Pithing Needle is a pretty sweet reprint and one of my favorite sideboard cards in Magic’s history. I often try to find room for a copy or two whenever I build a Legacy deck. It’s a perfect counter to planeswalkers, creature lands, and a variety of other annoying permanents. This will be just as good to counter these permanents in Standard and Historic.
Another card that was going to be rotating but this printing saves it. Field of Ruin is a great card that’s useful to have as an answer to annoying utility lands. There are currently six creature lands legal in Standard, many of which are actively good, plus the Hostile Hostel which may also see some play. If any of these give you grief, Field of Ruin might not be a bad way to go.
Standard decks live and die by the strength of their mana fixing, so new dual lands are always important to pay attention to. These slow lands are great. They’re far better in non-aggro decks, but I imagine even dual-color aggro builds will want them. These will help define what decks you can build in Standard for the next two years and might even be good enough to see a little bit of play outside of it, too.
Dennick, Pious Apparition | Illustration by Chris Rallis
I’m very excited to start playing with Midnight Hunt in Standard. Not just because it looks sweet but also because rotating out Throne of Eldraine and Ikoria has effectively unbanned a whole load of sweet cards from the last few sets that weren’t good enough to compete with Bonecrusher Giant and Lovestruck Beast. I’ve said many times that you’ll have to wait until Crimson Vow to give you more pieces for certain cards to work, but there’s still a lot of nice things to pay attention to here.

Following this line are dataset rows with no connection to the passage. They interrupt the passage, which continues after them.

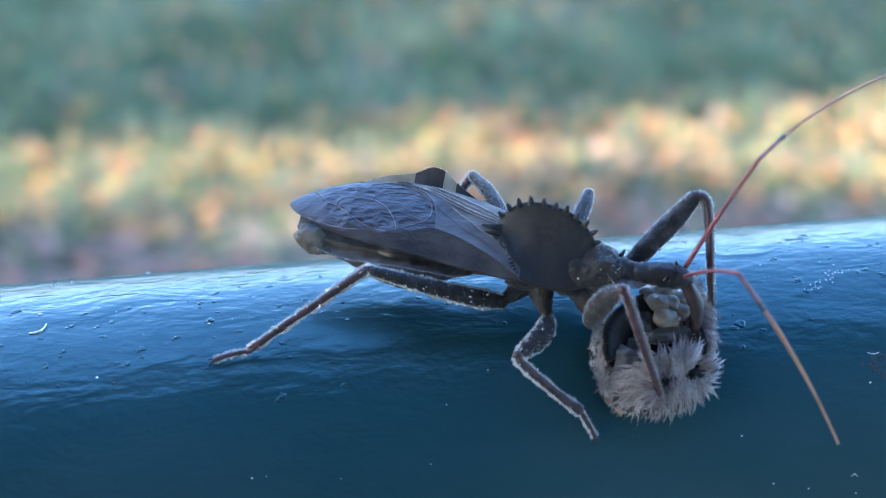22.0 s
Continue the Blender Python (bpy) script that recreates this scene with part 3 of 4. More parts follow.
for pts in (((1.15, -0.89), (2.55, -0.1), (3.55, 0.08), (4.8, 0.33), (6.0, 0.55), (7.2, 0.66), (8.4, 0.66), (9.4, 0.6)),
            ((3.55, 0.08), (3.7, -0.17), (4.25, -0.27), (5.2, -0.28), (6.45, -0.26), (7.35, -0.18), (8.2, 0.0), (8.95, 0.27), (9.45, 0.55)),
            ((6.5, -0.26), (6.85, -0.42), (7.75, -0.53), (9.05, -0.59), (10.1, -0.62), (11.0, -0.56), (11.75, -0.38), (12.05, -0.13), (11.9, 0.09), (11.2, 0.27), (10.3, 0.41), (9.45, 0.54)),
            ((6.1, -0.85), (7.35, -0.95), (8.7, -0.93), (9.85, -0.82), (11.0, -0.67), (11.9, -0.44), (12.4, -0.2)),
            ((7.4, -0.72), (8.8, -0.77), (10.2, -0.74), (11.3, -0.58), (12.1, -0.3)),
            ((1.2, 0.96), (2.8, 0.94), (4.3, 0.9), (6.0, 0.8), (7.4, 0.7))):
    vein(pts, 0.036, M_VEIN, membrane)

# near forewing: a dark outer panel and a paler inner one that meet in a ridge
s = Soup()
grid = []
for i in range(81):
    u = 2.6 + 18.0 * i / 80
    a = table(RIGHT, u)[0] - 0.03 if u < 12.2 else table(RIDGE, u)[0]
    a, b = min(a, 0.985), 1.06
    ridge = min(1.0, max(0.0, (u - 10.5) / 2.0))
    grid.append([wing(u, a + (b - a) * j / 20, 0.08 + (0.06 + 0.1 * ridge) * (1 - j / 20) ** 2 + 0.04 * noise.noise((u * 0.8, j * 0.16, 2))) for j in range(21)])
sheet(s, grid, Vector((0, 0, -1)), 0.14)
corium = part("forewing", s, M_CORIUM, bug, "leathery dark brown base of the near forewing")
s = Soup()
grid = []
for i in range(91):
    u = 8.6 + 12.0 * i / 90
    a, b = table(CLAVUS_IN, u)[0], table(CLAVUS_OUT, u)[0]
    grid.append([wing(u, a + (b - a) * j / 16, 0.16 + 0.1 * (j / 16) ** 3 + 0.05 * (1 - j / 16) ** 4 - 0.07 * math.sin(math.pi * j / 16) * min(1, max(0, u - 12) / 3) + 0.03 * noise.noise((u * 1.2, j * 0.25, 7))) for j in range(17)])
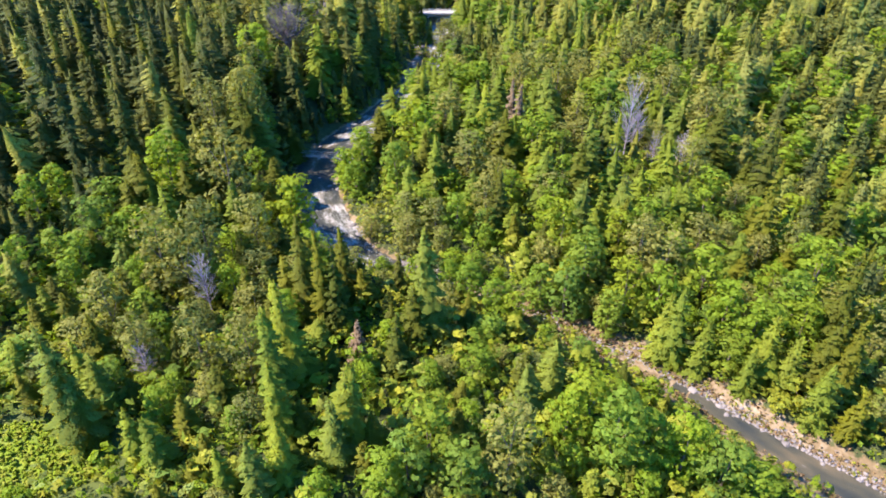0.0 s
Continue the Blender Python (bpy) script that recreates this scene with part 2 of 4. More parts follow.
def waves(x, y, s, k=0.0):
    return (np.sin(x * s + 1.3 + k) * np.cos(y * s * 0.83 + 0.7 * k) + 0.6 * np.sin(x * s * 1.9 - y * s * 1.3 + k) + 0.4 * np.cos(y * s * 2.7 + x * s * 0.6)) / 2


def far_land(x, y):
    """Valley floor, the wooded rise beyond it, the big mountain and the spur on its left."""
    x, y = np.asarray(x, float), np.asarray(y, float)
    r, az = np.hypot(x, y - 200), np.degrees(np.arctan2(x, y - 200)) - 0.6
    valley = 0.03 * (np.clip(y, -300, 700) - 80)
    rise = np.interp(az, [-60, -44, -36.6, -34, -31, -26, -20, -10, 10, 40, 60], [300, 256, 213, 198, 162, 138, 118, 118, 125, 140, 150])
    crest = np.interp(az, [-60, -38, -33, -30, -26, -23, -17, -13, -11, -8.8, -6, -3, 1, 12, 25, 40, 60], [60, 80, 120, 215, 330, 405, 580, 688, 722, 744, 757, 766, 780, 870, 950, 1000, 900])
    a = np.clip((r - 470) / 530, 0, 1)
    b = np.clip((r - 1000) / 1250, 0, 1)
    b = b + 0.12 * np.sin(np.pi * b) * (b < 1)
    c = np.clip((r - 2250) / 1500, 0, 1)
    front = np.clip((75 - np.abs(az)) / 25, 0, 1)
    z = valley + front * (a ** 1.25 * (rise - 18) + b * (crest - rise) - 0.6 * c * (crest - 100))
    return z + front * (a * 5 * waves(x, y, 0.011) + b * 26 * waves(x, y, 0.0045, 2) * (1 - 0.3 * b))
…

Red and green pick up a ton of powerful midrange cards and it could be time for midrange decks to make a comeback with aggro taking a big hit from the rotation. Control looks to also have taken a hit, especially with Arlinn making it such a good matchup for midrange decks.
This is the best time of year for Standard brewing with five whole sets legal and only one card banned (remember Omnath, Locus of Creation?). I can’t wait to see what people come up with in the coming weeks.